[begin Input material]

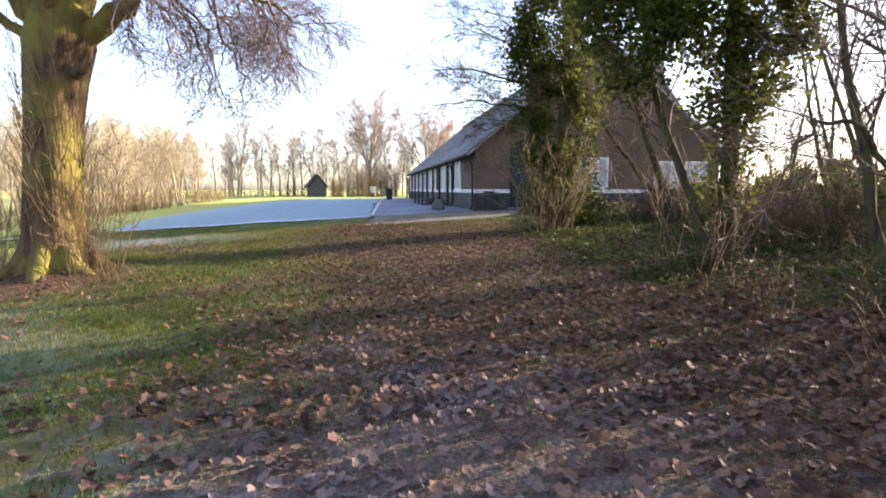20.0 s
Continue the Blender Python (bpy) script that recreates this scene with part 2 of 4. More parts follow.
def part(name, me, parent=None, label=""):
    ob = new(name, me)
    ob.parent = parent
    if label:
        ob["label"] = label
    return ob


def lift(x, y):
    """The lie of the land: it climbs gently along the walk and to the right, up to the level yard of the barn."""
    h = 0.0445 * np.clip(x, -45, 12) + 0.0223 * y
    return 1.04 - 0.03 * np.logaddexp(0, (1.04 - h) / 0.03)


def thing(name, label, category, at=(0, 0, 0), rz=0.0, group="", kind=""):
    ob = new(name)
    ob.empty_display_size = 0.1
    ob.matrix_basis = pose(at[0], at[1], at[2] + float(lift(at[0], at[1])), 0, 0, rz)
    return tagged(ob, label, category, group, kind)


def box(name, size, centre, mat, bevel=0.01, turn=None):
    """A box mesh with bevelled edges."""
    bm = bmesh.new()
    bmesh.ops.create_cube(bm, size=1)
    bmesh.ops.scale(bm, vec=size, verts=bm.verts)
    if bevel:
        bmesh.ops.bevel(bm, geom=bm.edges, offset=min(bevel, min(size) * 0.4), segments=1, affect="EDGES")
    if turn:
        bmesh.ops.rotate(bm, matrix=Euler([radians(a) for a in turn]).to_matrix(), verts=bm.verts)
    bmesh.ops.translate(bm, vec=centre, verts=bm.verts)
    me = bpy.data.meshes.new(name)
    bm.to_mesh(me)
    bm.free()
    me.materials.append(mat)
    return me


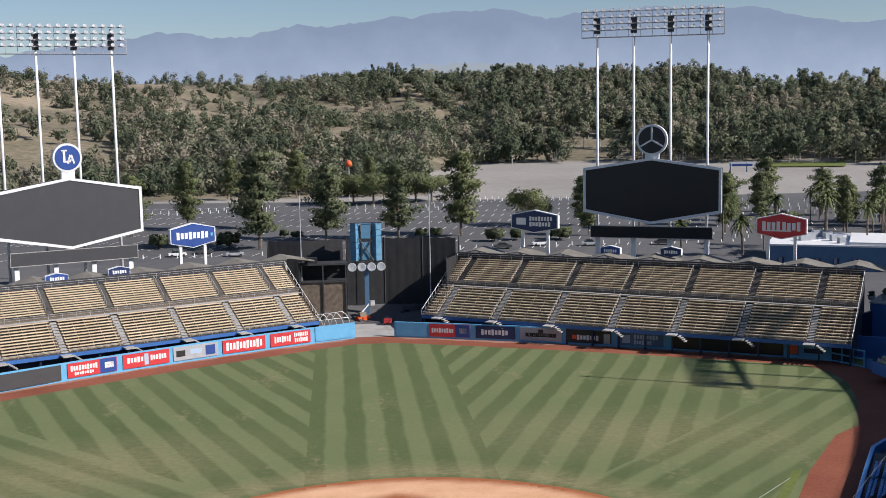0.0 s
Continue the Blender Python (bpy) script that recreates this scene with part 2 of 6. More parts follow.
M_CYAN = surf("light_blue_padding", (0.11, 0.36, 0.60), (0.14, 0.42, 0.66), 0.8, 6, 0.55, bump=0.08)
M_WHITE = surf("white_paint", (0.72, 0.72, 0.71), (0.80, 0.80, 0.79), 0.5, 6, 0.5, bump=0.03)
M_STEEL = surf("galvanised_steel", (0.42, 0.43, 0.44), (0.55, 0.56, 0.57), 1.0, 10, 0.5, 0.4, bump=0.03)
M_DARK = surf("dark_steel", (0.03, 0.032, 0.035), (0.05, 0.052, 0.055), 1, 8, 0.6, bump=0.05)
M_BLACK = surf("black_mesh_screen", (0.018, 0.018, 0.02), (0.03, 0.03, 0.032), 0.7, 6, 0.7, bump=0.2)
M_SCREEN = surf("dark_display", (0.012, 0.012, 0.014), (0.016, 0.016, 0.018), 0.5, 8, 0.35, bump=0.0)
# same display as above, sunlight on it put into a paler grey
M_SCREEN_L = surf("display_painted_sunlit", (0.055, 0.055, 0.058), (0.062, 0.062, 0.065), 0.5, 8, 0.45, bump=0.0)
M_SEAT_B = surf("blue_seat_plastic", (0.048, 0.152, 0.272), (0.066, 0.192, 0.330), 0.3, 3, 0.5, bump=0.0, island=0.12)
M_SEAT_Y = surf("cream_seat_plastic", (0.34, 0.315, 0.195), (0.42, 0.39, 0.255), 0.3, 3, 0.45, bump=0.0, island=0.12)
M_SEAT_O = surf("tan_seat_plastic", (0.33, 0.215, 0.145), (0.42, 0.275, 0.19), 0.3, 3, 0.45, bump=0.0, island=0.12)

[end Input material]

Work required: Nothing but the lines from the line that contains "4. More parts follow." through the line that contains "return 1.04 - 0.03" should be given again, each exactly as it stands, both ends included.

Solution:
Continue the Blender Python (bpy) script that recreates this scene with part 2 of 4. More parts follow.
def part(name, me, parent=None, label=""):
    ob = new(name, me)
    ob.parent = parent
    if label:
        ob["label"] = label
    return ob


def lift(x, y):
    """The lie of the land: it climbs gently along the walk and to the right, up to the level yard of the barn."""
    h = 0.0445 * np.clip(x, -45, 12) + 0.0223 * y
    return 1.04 - 0.03 * np.logaddexp(0, (1.04 - h) / 0.03)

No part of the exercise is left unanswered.